Le premier défi pour la communauté musulmane c’est de s’accaparer de la vraie connaissance de la religion. Aujourd’hui, on apprend l’islam de façon un peu autodidacte et non d’une manière scientifique et accompagnée.

Aussi, il faut tenir compte de la loi en France, de la séparation de l’Etat et de l’Eglise. Je crois que ce n’est pas parce qu’il y a aujourd’hui une crispation sur notamment la question du foulard, qu’on renie notre religion. Notre religion est un élément important de notre foi et ce n’est pas parce que nous sommes dans un pays comme la France que c’est difficile. Je pense que les règles de la laïcité sont extrêmement adaptées à notre religion. Je ne crois pas que notre religion puisse avoir cette difficulté. C’est pour cela que je pense que les musulmans doivent s’adapter, sans renier leur foi, dans l’exercice de leur pratique religieuse dans un pays qui n’est pas musulman.

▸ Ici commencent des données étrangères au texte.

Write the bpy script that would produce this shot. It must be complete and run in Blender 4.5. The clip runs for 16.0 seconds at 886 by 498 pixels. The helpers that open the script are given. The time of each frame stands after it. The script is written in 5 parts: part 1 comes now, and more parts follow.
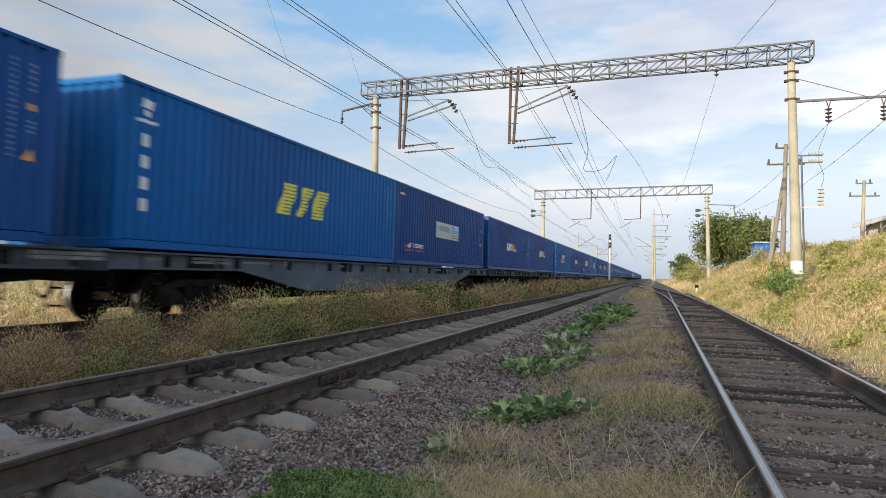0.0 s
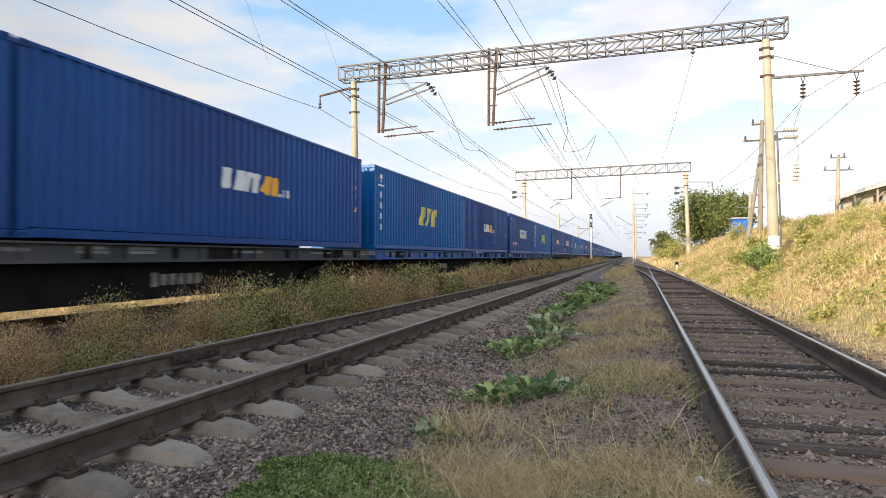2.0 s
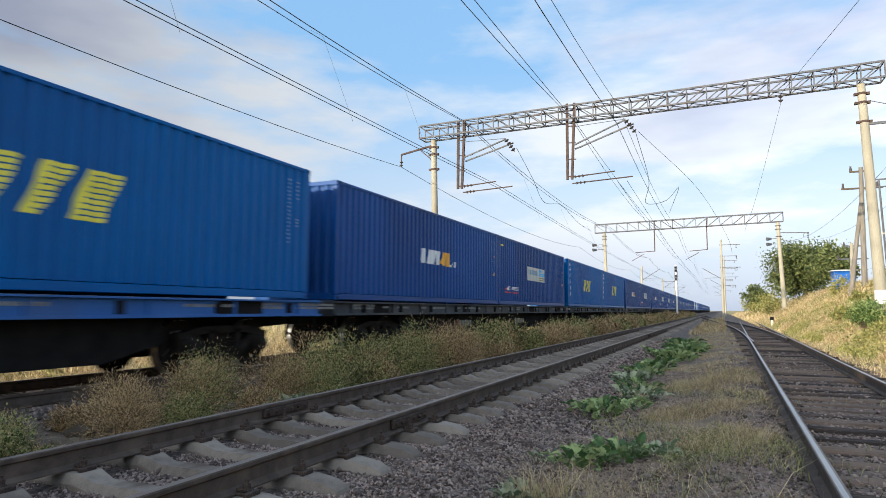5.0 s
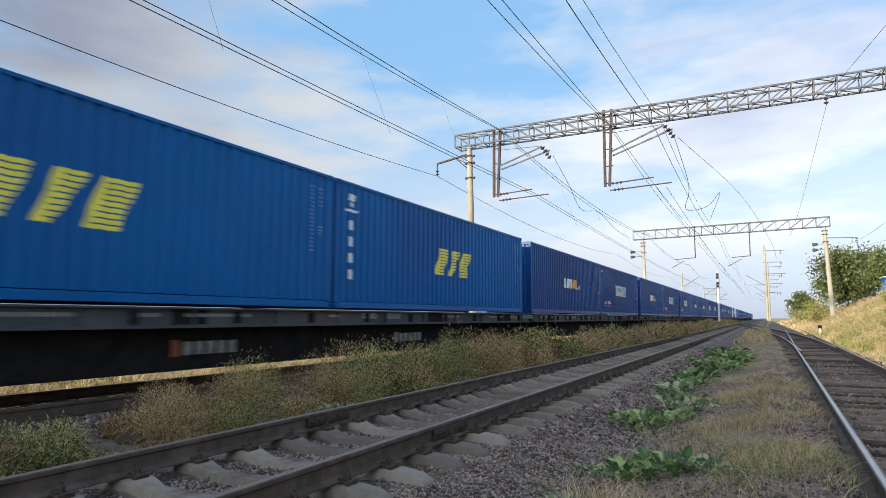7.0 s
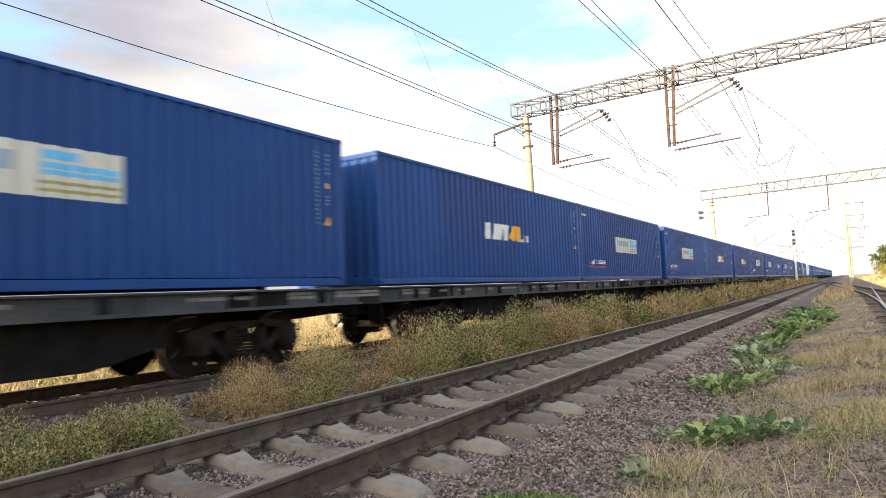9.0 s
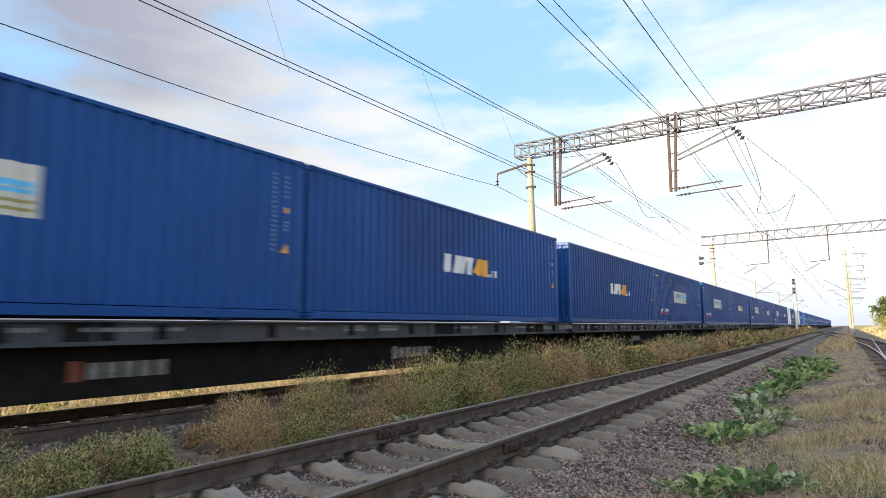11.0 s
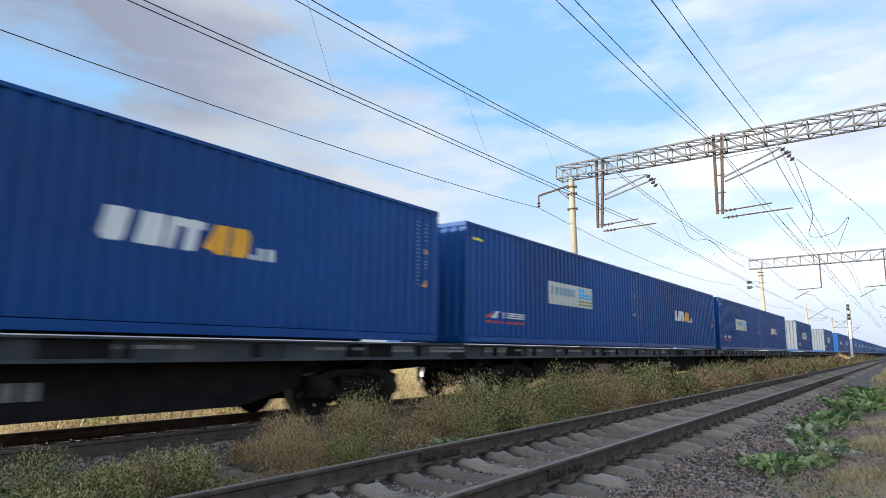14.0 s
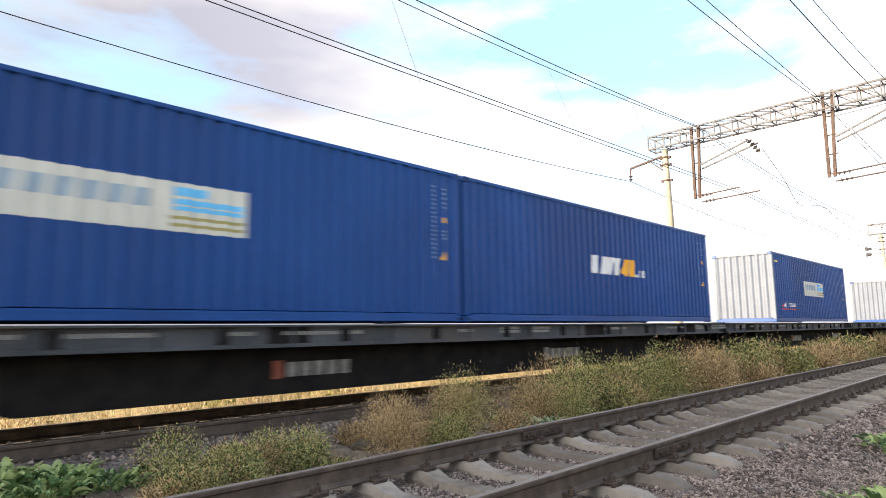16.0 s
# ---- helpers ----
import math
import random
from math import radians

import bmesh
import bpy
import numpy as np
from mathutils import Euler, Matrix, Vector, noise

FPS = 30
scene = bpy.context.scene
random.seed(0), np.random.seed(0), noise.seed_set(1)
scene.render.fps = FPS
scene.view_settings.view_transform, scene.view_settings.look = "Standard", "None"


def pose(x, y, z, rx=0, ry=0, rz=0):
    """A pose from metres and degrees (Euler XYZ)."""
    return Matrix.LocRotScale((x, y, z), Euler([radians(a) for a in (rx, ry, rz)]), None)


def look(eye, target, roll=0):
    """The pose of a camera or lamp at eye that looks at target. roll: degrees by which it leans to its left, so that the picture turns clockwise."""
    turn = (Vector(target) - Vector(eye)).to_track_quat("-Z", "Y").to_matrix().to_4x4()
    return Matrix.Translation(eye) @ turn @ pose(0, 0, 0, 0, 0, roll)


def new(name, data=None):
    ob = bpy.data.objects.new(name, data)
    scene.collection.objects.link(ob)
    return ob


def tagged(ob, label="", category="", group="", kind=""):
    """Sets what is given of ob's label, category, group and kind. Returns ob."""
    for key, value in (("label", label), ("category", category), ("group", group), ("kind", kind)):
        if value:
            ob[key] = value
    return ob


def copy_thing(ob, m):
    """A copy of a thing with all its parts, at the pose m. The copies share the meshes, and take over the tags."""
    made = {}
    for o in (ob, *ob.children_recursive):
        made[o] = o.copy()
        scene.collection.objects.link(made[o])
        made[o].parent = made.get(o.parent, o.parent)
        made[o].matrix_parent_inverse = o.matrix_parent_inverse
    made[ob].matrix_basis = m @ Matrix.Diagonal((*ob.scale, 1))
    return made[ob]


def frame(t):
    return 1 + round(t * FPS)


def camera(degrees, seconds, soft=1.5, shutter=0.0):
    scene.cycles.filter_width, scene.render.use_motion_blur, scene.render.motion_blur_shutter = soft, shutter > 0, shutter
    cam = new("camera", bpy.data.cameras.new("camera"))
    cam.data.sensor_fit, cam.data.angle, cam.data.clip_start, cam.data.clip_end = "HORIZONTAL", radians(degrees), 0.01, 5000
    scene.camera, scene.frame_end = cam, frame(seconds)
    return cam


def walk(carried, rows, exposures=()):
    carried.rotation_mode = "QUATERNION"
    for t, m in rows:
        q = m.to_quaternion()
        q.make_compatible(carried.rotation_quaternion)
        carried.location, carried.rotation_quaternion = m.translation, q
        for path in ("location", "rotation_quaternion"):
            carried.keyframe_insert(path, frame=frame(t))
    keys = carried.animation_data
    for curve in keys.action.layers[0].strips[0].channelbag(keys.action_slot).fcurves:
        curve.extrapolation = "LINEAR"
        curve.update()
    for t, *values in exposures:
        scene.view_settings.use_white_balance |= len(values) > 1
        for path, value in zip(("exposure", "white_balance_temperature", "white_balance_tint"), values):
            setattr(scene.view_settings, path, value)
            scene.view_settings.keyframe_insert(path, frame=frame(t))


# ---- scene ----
cam = camera(69.8, 16.0, 0.7, 0.25)
EXPOSURES = [(0, 0.40, 6050, 8), (1, 0.67, 6480, 10.5), (3.2, 0.76, 6450, 10.5), (4.2, 0.60, 5950, 8), (6.3, 0.515, 5800, 7), (7.5, 0.565, 5900, 7), (8, 0.97, 6450, 9), (8.5, 1.215, 7000, 12), (9.7, 1.315, 7000, 12), (11.8, 0.765, 5900, 7), (14.7, 0.715, 5800, 7), (15.2, 1.115, 6300, 10), (15.6, 1.315, 6500, 11), (16, 1.465, 6700, 12)]
PATH = [
    (0, (-0.069, -0.435, 1.017), (-0.69, 1.465, 1.091), 1.6),
    (0.5, (-0.069, -0.442, 1.02), (-0.663, 1.468, 1.048), 0.8),
    (1, (-0.064, -0.445, 1.023), (-0.622, 1.475, 1.015), -0.4),
    (1.5, (-0.061, -0.452, 1.027), (-0.585, 1.478, 1.018), -0.0),
    (2, (-0.06, -0.465, 1.031), (-0.628, 1.453, 1.053), 0.1),
    (2.5, (-0.063, -0.485, 1.035), (-0.695, 1.412, 1.057), -0.4),
    (3, (-0.068, -0.506, 1.04), (-0.754, 1.373, 1.061), -0.7),
    (3.5, (-0.073, -0.522, 1.046), (-0.8, 1.339, 1.131), 0.1),
    (4, (-0.077, -0.534, 1.052), (-0.826, 1.315, 1.204), 1.0),
    (4.2, (-0.078, -0.538, 1.054), (-0.834, 1.307, 1.215), 0.9),
    (6.5, (-0.112, -0.594, 1.096), (-0.984, 1.192, 1.315), -0.0),
    (7, (-0.12, -0.608, 1.097), (-1.015, 1.168, 1.31), 0.2),
    (7.5, (-0.133, -0.622, 1.097), (-1.081, 1.125, 1.314), 0.5),
    (8, (-0.143, -0.633, 1.097), (-1.184, 1.071, 1.211), -0.9),
    (8.5, (-0.149, -0.637, 1.1), (-1.219, 1.049, 1.21), -2.3),
    (9, (-0.153, -0.64, 1.103), (-1.219, 1.047, 1.234), -2.3),
    (9.5, (-0.159, -0.644, 1.105), (-1.222, 1.045, 1.236), -1.2),
    (9.7, (-0.161, -0.645, 1.106), (-1.203, 1.055, 1.262), -1.1),
    (12, (-0.175, -0.664, 1.124), (-1.262, 0.995, 1.382), 0.0),
    (12.5, (-0.18, -0.673, 1.124), (-1.28, 0.978, 1.377), 0.1),
    (13, (-0.184, -0.68, 1.126), (-1.291, 0.961, 1.41), 0.3),
    (13.5, (-0.188, -0.689, 1.127), (-1.328, 0.926, 1.43), 0.2),
    (14, (-0.192, -0.702, 1.127), (-1.349, 0.9, 1.438), 0.6),
    (14.5, (-0.202, -0.723, 1.124), (-1.432, 0.825, 1.425), 0.4),
    (15, (-0.211, -0.744, 1.122), (-1.541, 0.72, 1.414), 0.5),
    (15.5, (-0.212, -0.758, 1.121), (-1.586, 0.676, 1.362), 0.3),
    (16, (-0.208, -0.764, 1.123), (-1.584, 0.665, 1.377), -0.8),
]
walk(cam, [(t, look(e, g, r)) for t, e, g, r in PATH], EXPOSURES)

# ---------------------------------------------------------------- light
SUN_TO = Vector((-0.37, -0.92, 0.145)).normalized()
sun = new("sun", bpy.data.lights.new("sun", "SUN"))
sun.data.energy, sun.data.angle, sun.data.color = 5.0, radians(0.5), (1.0, 0.83, 0.58)
sun.matrix_world = look((0, 0, 60), Vector((0, 0, 60)) - SUN_TO)


def make_world():
    w = bpy.data.worlds.new("sky")
    scene.world = w
    w.use_nodes = True
    nt = w.node_tree
    nt.nodes.clear()
    nd, ln = nt.nodes.new, nt.links.new
    out, bg = nd("ShaderNodeOutputWorld"), nd("ShaderNodeBackground")
    sky = nd("ShaderNodeTexSky")
    sky.sky_type, sky.sun_disc = "NISHITA", False
    sky.sun_elevation, sky.sun_rotation = math.asin(SUN_TO.z), math.atan2(SUN_TO.x, SUN_TO.y)
    sky.altitude, sky.air_density, sky.dust_density = 400, 1.2, 1.5
    tc, mp, sep = nd("ShaderNodeTexCoord"), nd("ShaderNodeMapping"), nd("ShaderNodeSeparateXYZ")
    mp.inputs["Scale"].default_value = (1.3, 1.3, 4.5)
    mp.inputs["Location"].default_value = (3.1, 0.4, 0.25)
    ns = nd("ShaderNodeTexNoise")
    ns.inputs["Scale"].default_value, ns.inputs["Detail"].default_value, ns.inputs["Roughness"].default_value = 1.7, 7, 0.55
    rm = nd("ShaderNodeValToRGB")
    rm.color_ramp.elements[0].position, rm.color_ramp.elements[1].position = 0.45, 0.63
    hz = nd("ShaderNodeMapRange")
    hz.inputs["From Min"].default_value, hz.inputs["From Max"].default_value = 0.0, 0.36
    hz.inputs["To Min"].default_value, hz.inputs["To Max"].default_value = 1.0, 0.0
    add = nd("ShaderNodeMath")
    add.operation, add.use_clamp = "ADD", True
    # cloud tone: bright with lilac-grey bellies
    ns2 = nd("ShaderNodeTexNoise")
    ns2.inputs["Scale"].default_value, ns2.inputs["Detail"].default_value = 1.4, 5
    tone = nd("ShaderNodeValToRGB")
    tone.color_ramp.elements[0].position, tone.color_ramp.elements[0].color = 0.40, (0.62, 0.635, 0.75, 1)
    tone.color_ramp.elements[1].position, tone.color_ramp.elements[1].color = 0.60, (1.0, 0.985, 0.975, 1)
    gain = nd("ShaderNodeMix")
    gain.data_type, gain.blend_type = "RGBA", "MULTIPLY"
    gain.inputs["Factor"].default_value = 1.0
    gain.inputs["B"].default_value = (SKY_GAIN, SKY_GAIN, SKY_GAIN, 1)
    blue = nd("ShaderNodeMix")
    blue.data_type = "RGBA"
    blue.inputs["Factor"].default_value = 0.6
    blue.inputs["B"].default_value = (0.47, 0.81, 1.24, 1)
    mix = nd("ShaderNodeMix")
    mix.data_type = "RGBA"
    ln(tc.outputs["Generated"], mp.inputs["Vector"])
    ln(mp.outputs["Vector"], ns.inputs["Vector"])
    ln(mp.outputs["Vector"], ns2.inputs["Vector"])
    ln(tc.outputs["Generated"], sep.inputs["Vector"])
    ln(sep.outputs["Z"], hz.inputs["Value"])
    ln(ns.outputs["Fac"], rm.inputs["Fac"])
    ln(rm.outputs["Color"], add.inputs[0])
    ln(hz.outputs["Result"], add.inputs[1])
    pale = nd("ShaderNodeMath")
    pale.operation, pale.inputs[1].default_value = "MULTIPLY_ADD", 0.22
    ln(hz.outputs["Result"], pale.inputs[0])
    ln(ns2.outputs["Fac"], pale.inputs[2])
    ln(pale.outputs["Value"], tone.inputs["Fac"])
    ln(sky.outputs["Color"], gain.inputs["A"])
    ln(gain.outputs["Result"], blue.inputs["A"])
    ln(blue.outputs["Result"], mix.inputs["A"])
    # clouds opposite the low sun are the brightest
    dot, gm, lit = nd("ShaderNodeVectorMath"), nd("ShaderNodeMapRange"), nd("ShaderNodeMix")
    dot.operation = "DOT_PRODUCT"
    dot.inputs[1].default_value = (0.92, 0.40, 0.0)
    gm.inputs["From Min"].default_value, gm.inputs["From Max"].default_value = -0.75, 0.95
    gm.inputs["To Min"].default_value, gm.inputs["To Max"].default_value = CLOUD_DIM, CLOUD_BRIGHT
    lit.data_type, lit.blend_type = "RGBA", "MULTIPLY"
    lit.inputs["Factor"].default_value = 1.0
    ln(tc.outputs["Generated"], dot.inputs[0])
    ln(dot.outputs["Value"], gm.inputs["Value"])
    ln(tone.outputs["Color"], lit.inputs["A"])
    ln(gm.outputs["Result"], lit.inputs["B"])
    # haze low over the horizon
    haze, low = nd("ShaderNodeValToRGB"), nd("ShaderNodeMix")
    haze.color_ramp.elements[0].position, haze.color_ramp.elements[0].color = 0.0, (0.60, 0.63, 0.70, 1)
    haze.color_ramp.elements[1].position, haze.color_ramp.elements[1].color = 0.13, (1, 1, 1, 1)
    low.data_type, low.blend_type = "RGBA", "MULTIPLY"
    low.inputs["Factor"].default_value = 1.0
    ln(sep.outputs["Z"], haze.inputs["Fac"])
    ln(lit.outputs["Result"], low.inputs["A"])
    ln(haze.outputs["Color"], low.inputs["B"])
    ln(low.outputs["Result"], mix.inputs["B"])
    ln(add.outputs["Value"], mix.inputs["Factor"])
    # the warm glow round the low sun
    near, gl, halo, both = nd("ShaderNodeVectorMath"), nd("ShaderNodeMapRange"), nd("ShaderNodeMix"), nd("ShaderNodeMix")
    near.operation = "DOT_PRODUCT"
    near.inputs[1].default_value = SUN_TO
    gl.interpolation_type = "SMOOTHSTEP"
    gl.inputs["From Min"].default_value, gl.inputs["From Max"].default_value = 0.28, 1.0
    gl.inputs["To Min"].default_value, gl.inputs["To Max"].default_value = 0.0, SUN_GLOW
    halo.data_type, halo.blend_type = "RGBA", "MULTIPLY"
    halo.inputs["Factor"].default_value = 1.0
    halo.inputs["A"].default_value = (1.0, 0.91, 0.78, 1)
    both.data_type, both.blend_type = "RGBA", "ADD"
    both.inputs["Factor"].default_value = 1.0
    ln(tc.outputs["Generated"], near.inputs[0])
    ln(near.outputs["Value"], gl.inputs["Value"])
    ln(gl.outputs["Result"], halo.inputs["B"])
    ln(mix.outputs["Result"], both.inputs["A"])
    ln(halo.outputs["Result"], both.inputs["B"])
    ln(both.outputs["Result"], bg.inputs["Color"])
    bg.inputs["Strength"].default_value = 0.66
    ln(bg.outputs["Background"], out.inputs["Surface"])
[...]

Je dois aussi dire qu’il faut combattre toute forme de radicalisation. C’est extrêmement important parce qu’il y a des jeunes qui peuvent être désemparés, qui se sentent désœuvrés, qui se retrouvent en marge de la société. Il faut les aider et il faut qu’on fasse en sorte qu’ils ne répondent pas à des clins d’œil de personnes malintentionnées et malveillantes qui peuvent dévoyer notre religion. Nous devons tous aider et assister notre jeunesse et il faut montrer que l’islam est une religion de paix et pas une religion de violence ou d’accaparement de quoi que ce soit.

Le ministre français de l’Intérieur vient d’annoncer une hausse de 50% des actes antimusulmans en France. L’islamophobie n’est-elle pas le signe d’une défaillance des institutions musulmanes, dont la mosquée de Paris, dans leur rôle d’explication afin d’éviter les amalgames et de sensibilisation pour prévenir la radicalisation ?

Je ne suis pas étonné des chiffres que vient de révéler le ministre de l’Intérieur français M. Castaner, parce qu’il y a, en France notamment, des mouvements d’extrême-droite qui propagent une idéologie qui stigmatise les musulmans. Il faut que ces actes antimusulmans soient dénoncés et il faut que la justice puisse poursuivre et condamner leurs auteurs.

Car si on a l’impression qu’il y a un sentiment d’impunité, ces actes vont se développer. Et c’est quelque chose qui est un fléau inacceptable qu’il faut vraiment combattre. En ma qualité de recteur de la Grande mosquée de Paris, je ferai tout pour que ces actes abjects puissent être enrayés.

Il faut monter au créneau pour dénoncer le discours qui tente de présenter les musulmans comme étant tous des islamistes, ce sont des déclarations dangereuses.

Je pense que l’opinion publique française commence à comprendre, mais c’est à nous en tant que communauté musulmane de faire en sorte que tout le monde évite de faire cet amalgame. C’est intolérable, c’est faux et c’est injuste.

Les liens qui continuent à unir les différentes composantes de la communauté musulmane de France à leurs pays d’origine ne constituent-ils pas un frein à leur intégration et à l’émergence d’un seul rite, ce que l’on pourrait appeler l’islam de France ?

Je pense qu’il faut vivre en harmonie avec soi-même. Si on accepte à la fois de vivre en France comme des Français mais en ayant une particularité qui est notre religion, cette religion ne doit en aucun cas être en contradiction ou en affrontement avec notre vie sociale en France. Dans ce cas, je pense qu’il n’y aurait aucun problème. Avoir un lien avec son pays d’origine, c’est une sorte d’enrichissement. Lorsqu’on a une double-culture, ça permet à la personnalité de pouvoir se développer et de n’avoir aucun complexe. Et c’est ce qui doit être la base même de ce que nous sommes. On peut par exemple parler la langue que l’on veut, mais l’essentiel, notre socle à nous, c’est notre religion et notre citoyenneté. Etre en même temps un citoyen français et algérien n’est en rien une contradiction, bien au contraire, c’est une richesse.

Quant à l’islam de France, moi je rejette cette expression, parce que l’islam est à son aise partout dans le monde. C’est une religion universelle, une religion de fraternité que je ne veux pas enfermer dans des frontières.

Vous avez retiré votre candidature à la présidence du Conseil français du culte musulman (CFCM). Pourquoi ?

Parce que, une semaine auparavant, j’ai été élu recteur de la Grande mosquée de Paris et je me suis rendu compte de l’importance de la tâche que j’avais à effectuer en tant que tel. Mon frère Mohamed Moussaoui, qui est marocain -mais ça n’a pas d’importance, l’essentiel c’est un musulman-, a voulu faire la première présidence. On s’est rencontré et je lui ai dit que j’allais retirer ma candidature et soutenir la sienne. Je ne suis pas quelqu’un qui cherche à avoir des fonctions pour des fonctions.